Dummy coding and Effects coding

10. June 2016

A small fact got me into trouble (spoiler: the intercept in effects coding represents the mean of conditions, not the data-mean).

Update 2016-08-11

I found a nice paper that remedies the last point: weighted effects coding

Update 2018-11-30

If you enjoyed reading this post, check out my sucessor post on Effect/Sum Coding

Update 2019-07-22

I highly recommend this recent paper: How to capitalize on a priori contrasts in linear (mixed) models: A tutorial (2019) which will explain all things of this blogpost in more space, more examples, more code and with better words!

The goal

We try to model two factors with two levels using a linear model. We therefore need a schema to model categorical variables as if they were continuous variables.

2×2 “ANOVA”

To start, we have take a typical 2×2 ANOVA design. It is balanced (each ‘cell’ has equal number of data points) and homoskedastic (equal variance in each cell).

As you see here, there are two Factors, A and B, with two levels each. For example A could be “Drives a Car”, and B could be “Owns a Suit”. The dependent variable, which we try to explain, could be “Total Money”. Alternatively in Cognitive-Neuroscience, A could be “Drank coffee before experiment” and B could be “Slept before experiment”, the dependent variable in that case could be “Alpha-Band-EEG-Amplitude”

The data are split up by A, and color coded by B. A in addition is shape-coded. If A is “no” as well as B, we get the smallest dependent variable, if both are “yes” we get the largest one.

I already put the linear regression model we are going to use in the image. As well as the respective means.

Main Effects

We are usually interested in the “main-effects”, which are depicted in the next picture.

How much does the dependent variable change, if we move from A “no” to A “yes”. In this case the main effect of A is 30, and of B is 40.

This categorical main effects can be estimated by linear regression. Because naively linear regression only works for continuous variables, we need a way to describe the categorical variables as continuos variables. In principle we want to fit the red and cyan line depicted in the plots. There are two often used methods to solve this with linear model coding. Dummy Coding and Effects Coding.

Dummy Coding

Let’s start with Dummy Coding. We simply set the first level (‘no’) to 0, and the (‘yes’) to 1. That is, we think of it as a continuous variable which has data only at two distinct values and code it as $X_A$.
Thus for each factor we get one slope which we call $\beta_A$ and $\beta_B$ but in addition we could have an interaction, thus we code this as well. The interaction is simply the multiplication of the two main Factors, thus it is coded with 1, only if A and B are both 1 as well ($\beta_{AB}$).
We estimated the betas (see following image).

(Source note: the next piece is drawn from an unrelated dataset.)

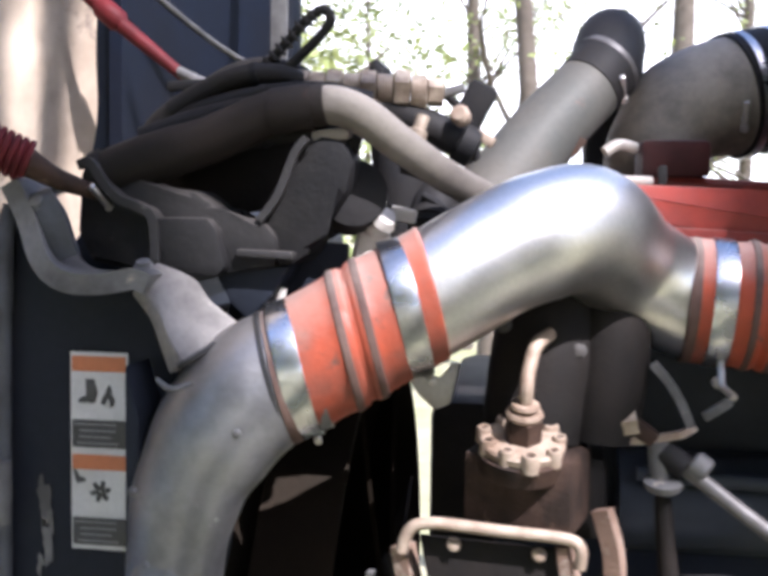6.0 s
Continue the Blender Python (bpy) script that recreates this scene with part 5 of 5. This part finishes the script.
# an unseen tree, added so its slanting limbs streak the open hood with shade
lt = thing("tree", "tall bare-limbed tree with sparse new leaves", "tree", "trees behind the truck", at=(1.73, -3.15, 0))
bm = bmesh.new()
foot, across, rl = Vector((1.73, -3.15, 0)), Vector((0.707, 0.707, 0)), random.Random(21)
sweep(bm, [foot + Vector((0, 0, z)) for z in (-0.1, 3, 4.35, 6.25, 8.15, 9.1)], [0.20, 0.17, 0.15, 0.12, 0.08, 0.04], 12, 3, wobble=0.05)
tips = []
high = Vector((-sd.x, -sd.y, 0)).normalized() * math.sin(radians(SUN_EL)) + Vector((0, 0, math.cos(radians(SUN_EL))))


def aloft(u, v, d):
    """A place seen from the sun: u across, v up, d towards it."""
    return across * u + high * v + sd * d


sweep(bm, [aloft(*p) for p in ((-1.0, 2.30, 8.0), (-0.6, 2.46, 6.0), (-0.25, 2.50, 4.0), (0.02, 2.46, 3.1), (0.30, 2.42, 2.9))], [0.06, 0.05, 0.04, 0.03, 0.012], 10, 3, wobble=0.06)
for u0, u1, v1, r in ((-0.30, -0.22, 1.95, 0.030), (-0.15, -0.10, 2.02, 0.026), (-0.05, 0.045, 1.97, 0.042), (0.085, 0.115, 2.06, 0.026), (0.20, 0.165, 2.05, 0.024), (0.01, -0.04, 2.16, 0.012)):
    pts = [aloft(u0 + (u1 - u0) * f + rl.uniform(-0.012, 0.012), 2.46 + (v1 - 2.46) * f, 3.0 + rl.uniform(-0.1, 0.1)) for f in (0, 0.3, 0.6, 1.0)]
    sweep(bm, pts, [r * 0.8, r, r * 0.8, r * 0.3], 8, 3, wobble=0.08)
    tips += pts[1:]
sweep(bm, [aloft(*p) for p in ((-1.0, 1.95, 7.4), (-0.2, 2.0, 7.0), (0.16, 1.93, 6.9), (0.25, 1.92, 6.9), (0.34, 1.90, 6.8))], [0.07, 0.06, 0.055, 0.05, 0.02], 10, 3, wobble=0.06)
part("trunk", bm, M_BARK, lt)
vs, fs = [], []
for k in range(90):
    c = rl.choice(tips) + Vector((rl.gauss(0, 0.05), rl.gauss(0, 0.05), rl.gauss(0, 0.05)))
    u = Vector((rl.uniform(-1, 1), rl.uniform(-1, 1), rl.uniform(-1, 1))).normalized() * rl.uniform(0.015, 0.035)
    w = u.orthogonal().normalized() * u.length * 0.55
    i = len(vs)
    vs += [c - u, c + w, c + u, c - w]
    fs.append((i, i + 1, i + 2, i + 3))
me = bpy.data.meshes.new("crown")
me.from_pydata(vs, [], fs)
me.materials.append(M_LEAF)
cr = new("crown", me)
cr.parent = lt
cr.matrix_parent_inverse = Matrix.Translation(-foot)
cr["label"] = "sparse yellow-green leaves"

How do we interprete the coefficients?

From the image it should become clear, that with dummy coding we are estimating the location of the cell-means. In order to calculate the main effects we would need some additional calculations.

Effects Coding

For effects coding we set the ‘no’ to -1 (or -0.5 if you prefer) and the ‘yes’ to +1 (or +0.5).

You can clearly see, that the parameter estimates are the main-effects, not the cell-means anymore. $2\cdot\beta_A $ is the main effect of A. Why $\cdot 2$? Because we coded with -1 / +1 (thus the difference e.g. the jump from -1 to 1 is 2), if we would use -0.5 / 0.5 (thus the difference is 1 as in the dummy coding above) the parameter estimate directly represents the main effects.

How do we get the cell-means from effects coding?

An example might be appropriate to better see what it means:
$$\hat{y} = \beta_0 + \beta_A X_A + \beta_B X_B + \beta_{AB} X_{AB}$$

We want to know the cell mean of B ‘yes’ if A is ‘no’. Thus $X_B = +1$ and $X_A = -1$. As written before $X_{AB}$ is the multiplication, thus $X_{AB} = X_B \cdot X_A = -1 \cdot +1 = -1$.

$${\hat{y}} = \beta_0 + \beta_A \cdot -1+ \beta_B \cdot +1 + \beta_{AB} \cdot -1$$

Intercepts

As visible in the graphs the intercepts of dummy coding represents the reference category, here the value of A=’no’ and B=’no’. The intercept of effects coding represents the mean of the conditions. This can be very different from the the total mean of the data, if you have unbalanced data:

Here the A=’yes’ and B=’yes’ condition has 2.5 times more data-points, thus it moves the total-mean upwards. But the effects did not change, thus the condition means and the mean of the condition means did not change.
It is actually qiute useful, that the effects coding intercept does not represent the total mean, but the mean of condition means.

And that’s it. When should you use which? I don’t think there is a clearcut case for one or the other. It boils down to interpretation and personal preference, but some cases it is more useful to have the one and in other the other. See for example here under “why use effects coding”.